Stochastic Signal Processing > Kriging
  • Step 1: The ALPHA example.
    Co-kriging extends kriging probability models to the multivariable case. The multivariate probability models assume same stationarity order for all variables and make use of cross correlation or co variogram functions that quantifying the spatial cross correlation between 2 variables.
    Figure b shows the location of 16 available samples of ALPHA data set recalled in Figure a .
    Figure c shows the map of a BETA data set that is correlated to the ALPHA data set.
    Figure d displays the correlation between ALPHA samples and the BETA values at the same location, the variogram models associated to ALPHA and BETA and the Cross Variogram ALPHA BETA.

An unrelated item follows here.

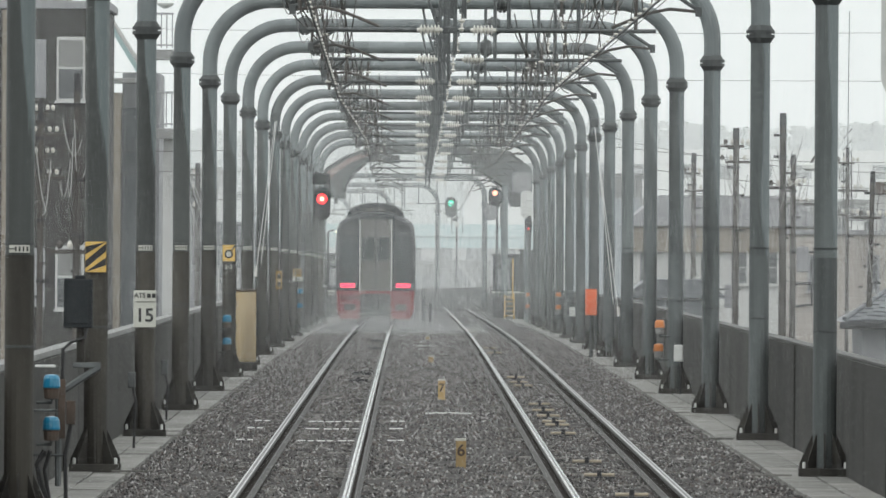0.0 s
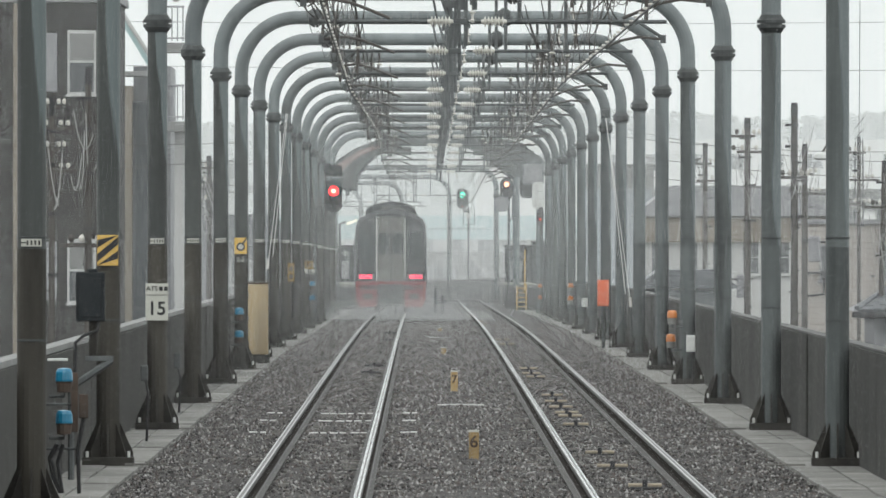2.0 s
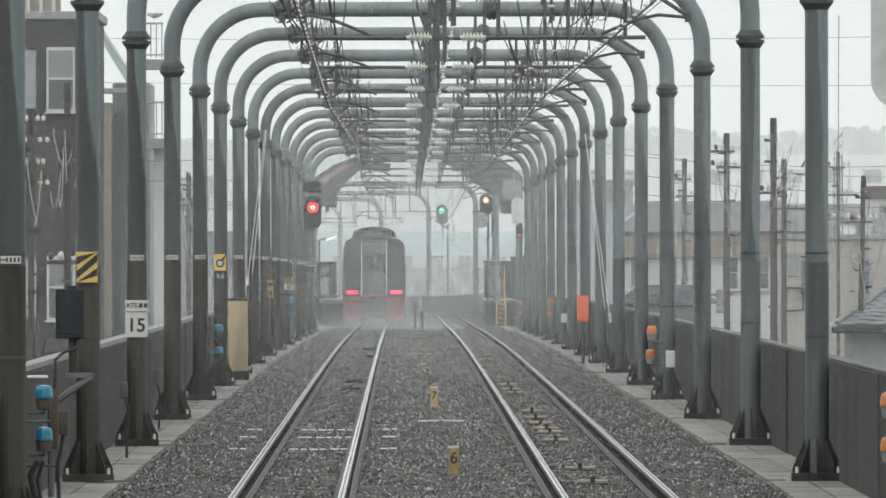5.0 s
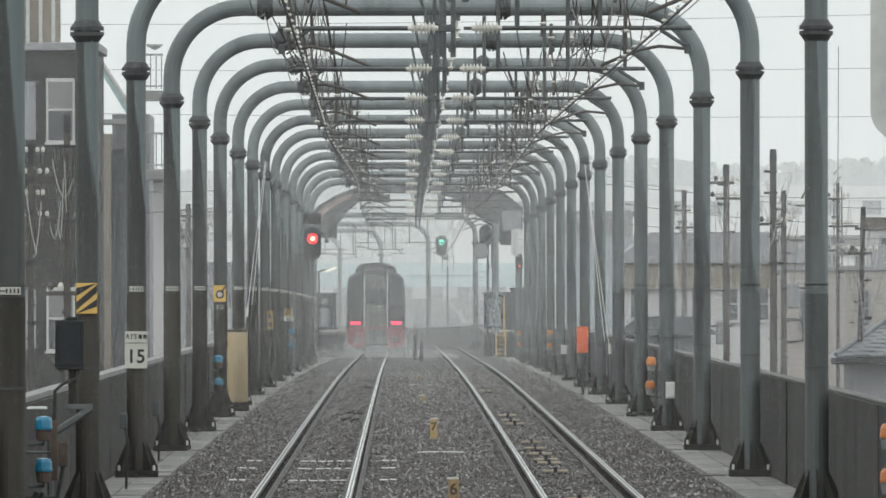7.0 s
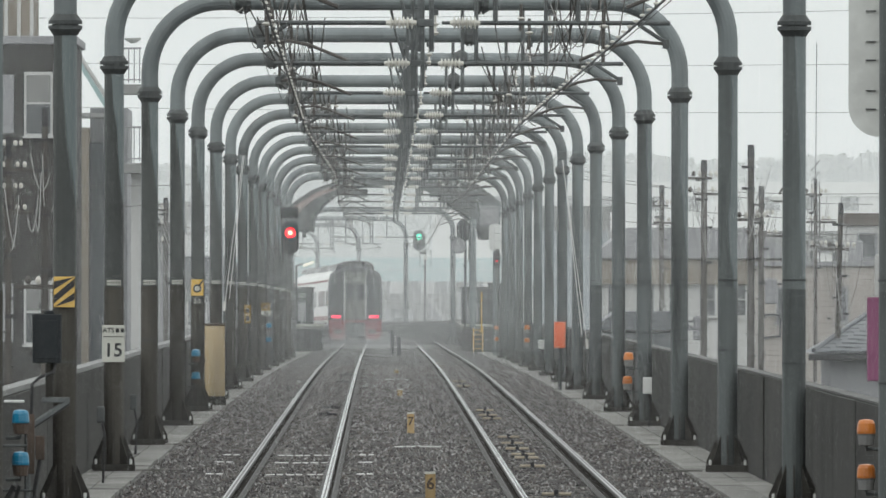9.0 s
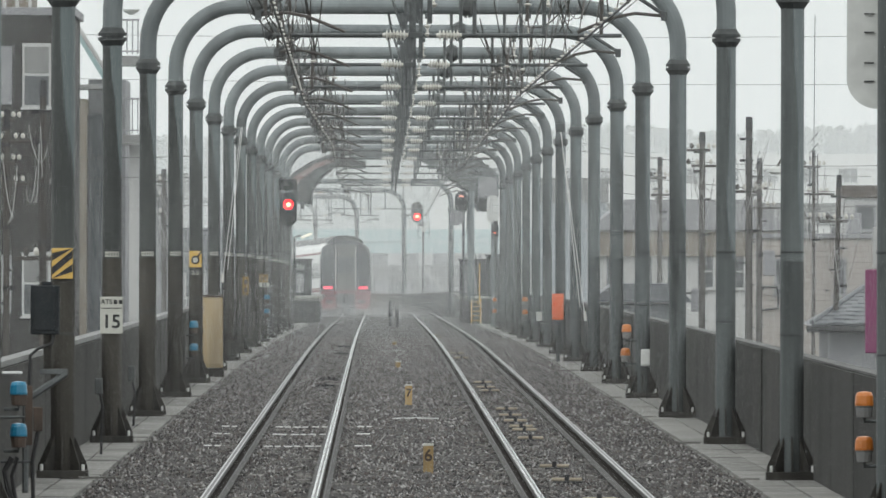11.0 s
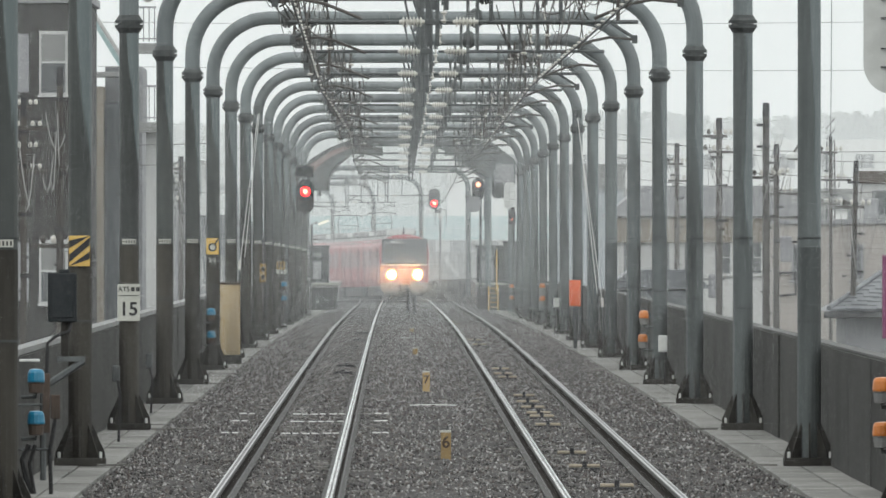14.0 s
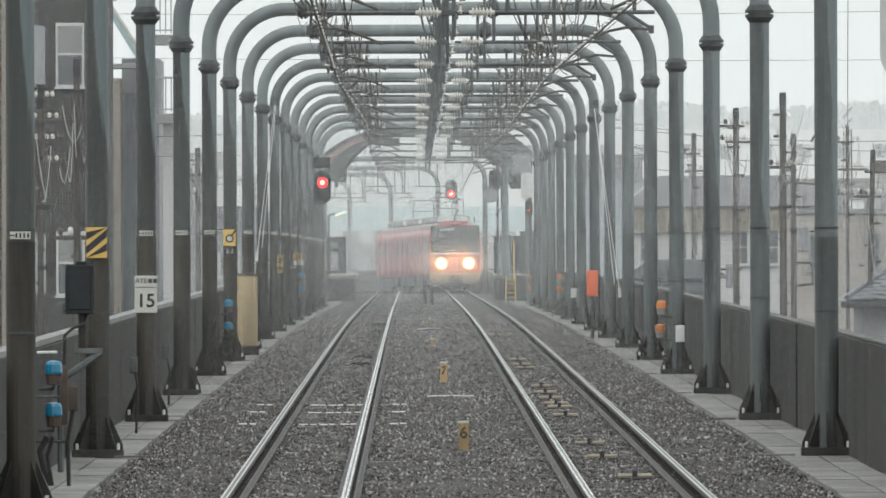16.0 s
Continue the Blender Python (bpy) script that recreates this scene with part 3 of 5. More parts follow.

    Co-kriging computes the 16 weighting factors to be applied to the 16 ALPHA samples, the 16 BETA values at ALPHA sample location and the BETA value at the target location. The resulting linear combination of the 16 ALPHA and Beta sample values and the BETA value at the target location best estimates ALPHA over the whole field. It gives the kriged result shown in figure c and the minimized standard deviation of the unknown error ALPHA -Kriging in figure d. To reduce the size of the kriging equation system, only the Beta value at the target point may be considered. The co kriging operator is then called co located co kriging.
    90% of the actual ALPHA values are included in the 2 kriging standard deviation confidence interval around the co kriged map.

  • Step 2: The Multi-layer depth conversion example.
    When several time interpretations must be depth converted simultaneously, the spatial operator turns into a co-kriging or Bayesian co-kriging of well depth markers with time interpretations external drifts.
    Figure a illustrates the multilayer time interpretation and figure b recall the input data to the co kriging system. Figure c displays the depth converted horizons and figure d recalls the results of the co-kriging operator.
    Bayesian co-kriging depth with time related external drifts provides a consistent interval velocity model that takes into account all types of correlations between layers and fits to all well marker data in a single co-kriging run.